▶ DATASET SECTION:
==========
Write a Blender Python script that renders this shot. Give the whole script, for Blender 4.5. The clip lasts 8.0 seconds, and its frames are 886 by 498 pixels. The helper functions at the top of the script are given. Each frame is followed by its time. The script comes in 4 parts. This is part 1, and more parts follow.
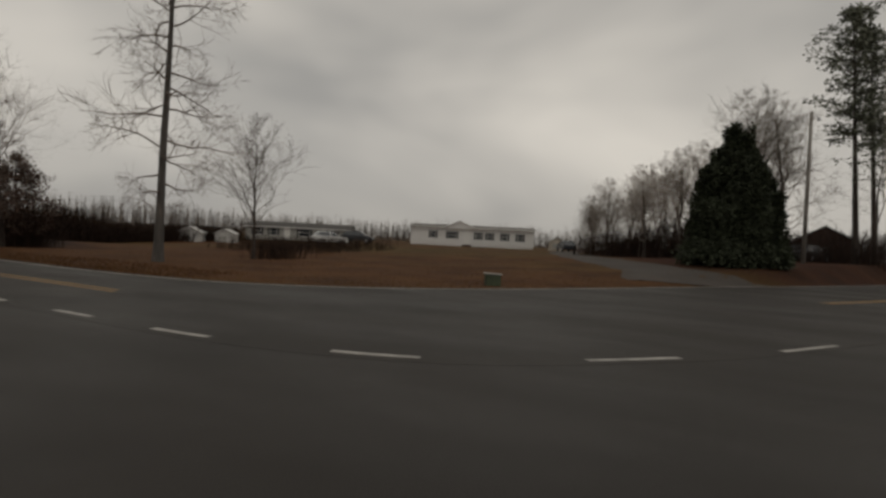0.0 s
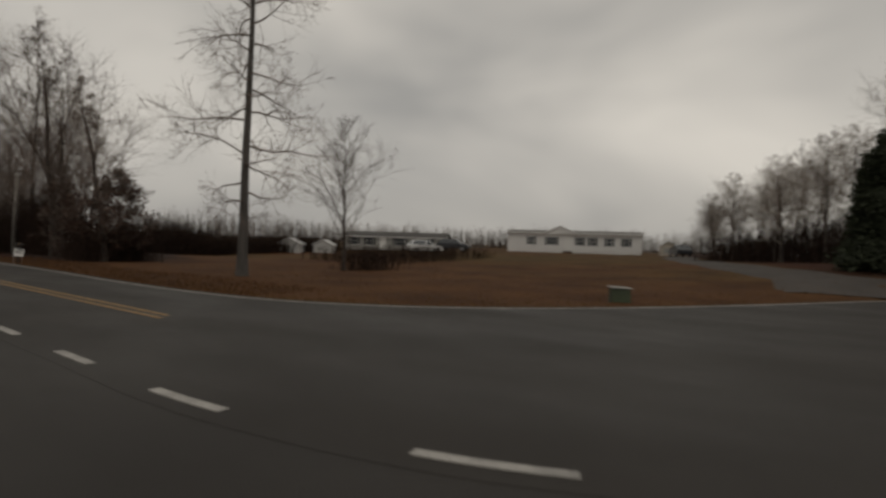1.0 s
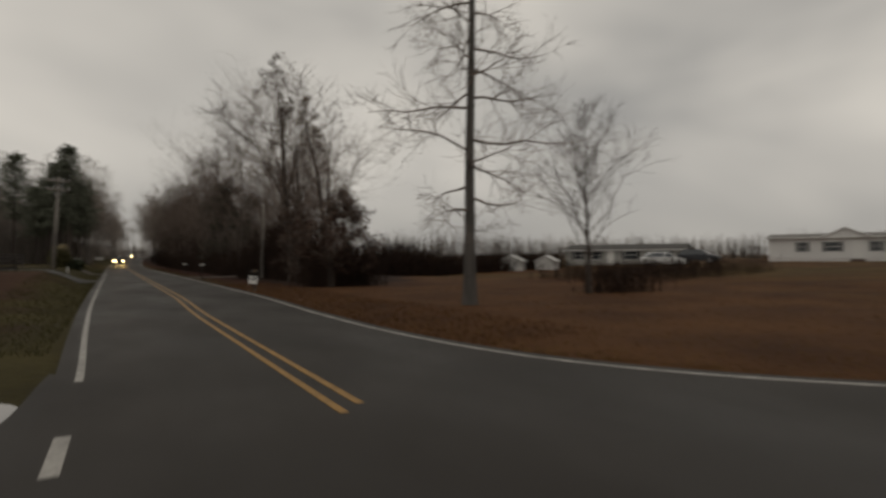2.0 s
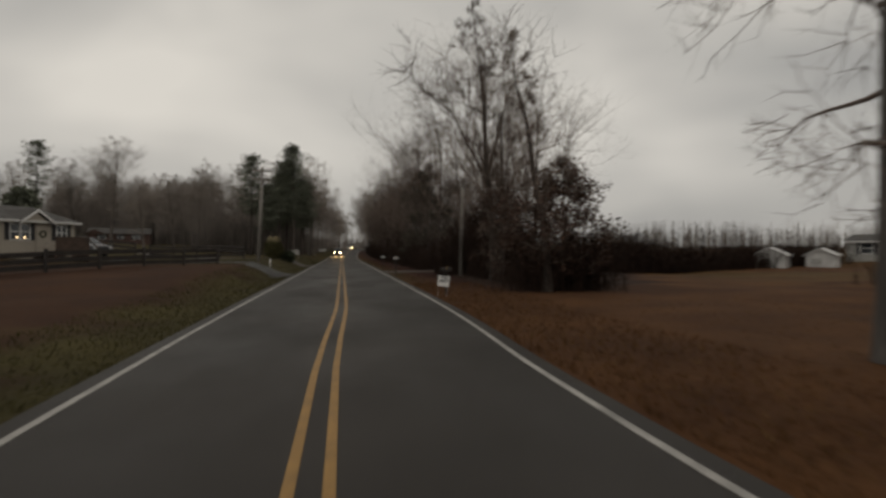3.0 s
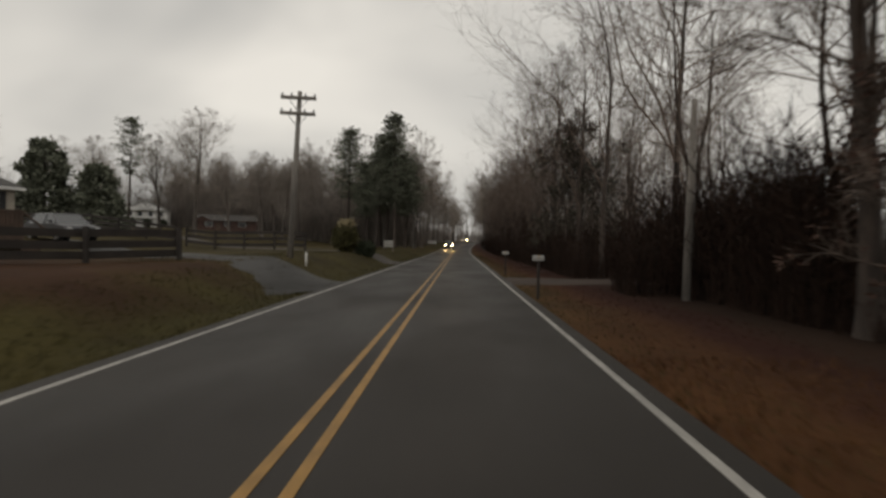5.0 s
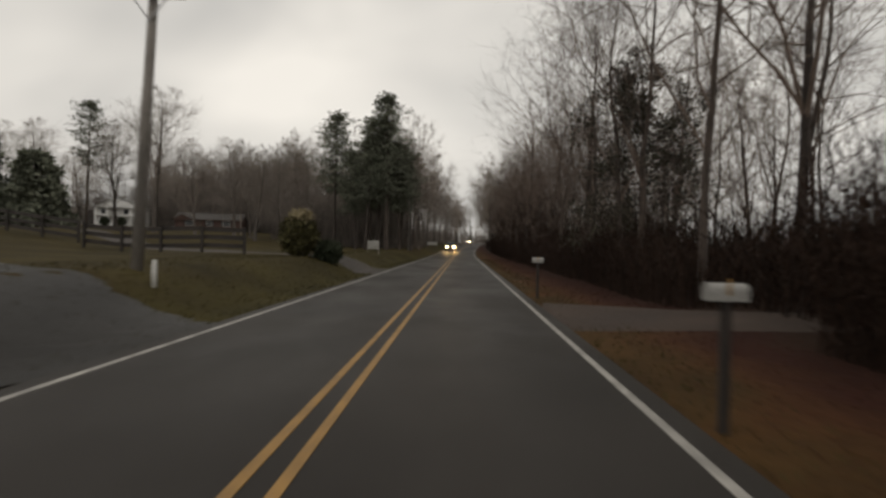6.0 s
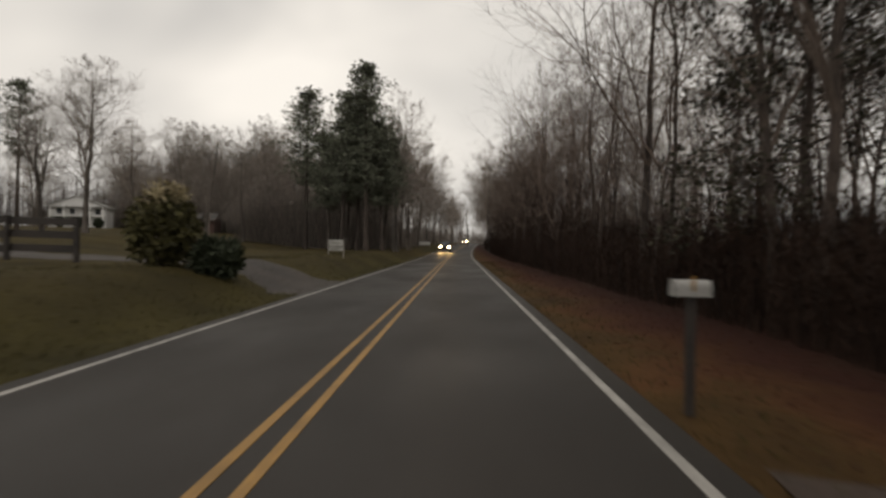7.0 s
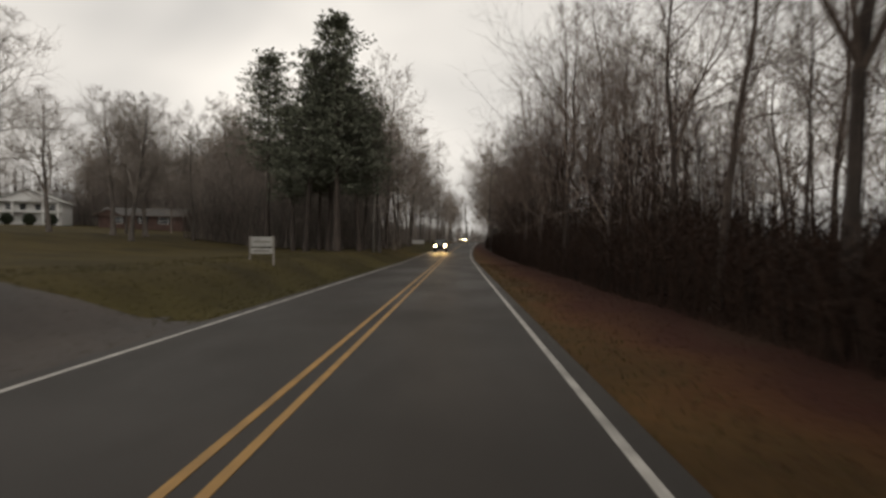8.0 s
==========
Reproduce every line precisely as given, omitting all pictures.

▶ FINISHED TASK:
Write a Blender Python script that renders this shot. Give the whole script, for Blender 4.5. The clip lasts 8.0 seconds, and its frames are 886 by 498 pixels. The helper functions at the top of the script are given. Each frame is followed by its time. The script comes in 4 parts. This is part 1, and more parts follow.
0.0 s
1.0 s
2.0 s
3.0 s
5.0 s
6.0 s
7.0 s
8.0 s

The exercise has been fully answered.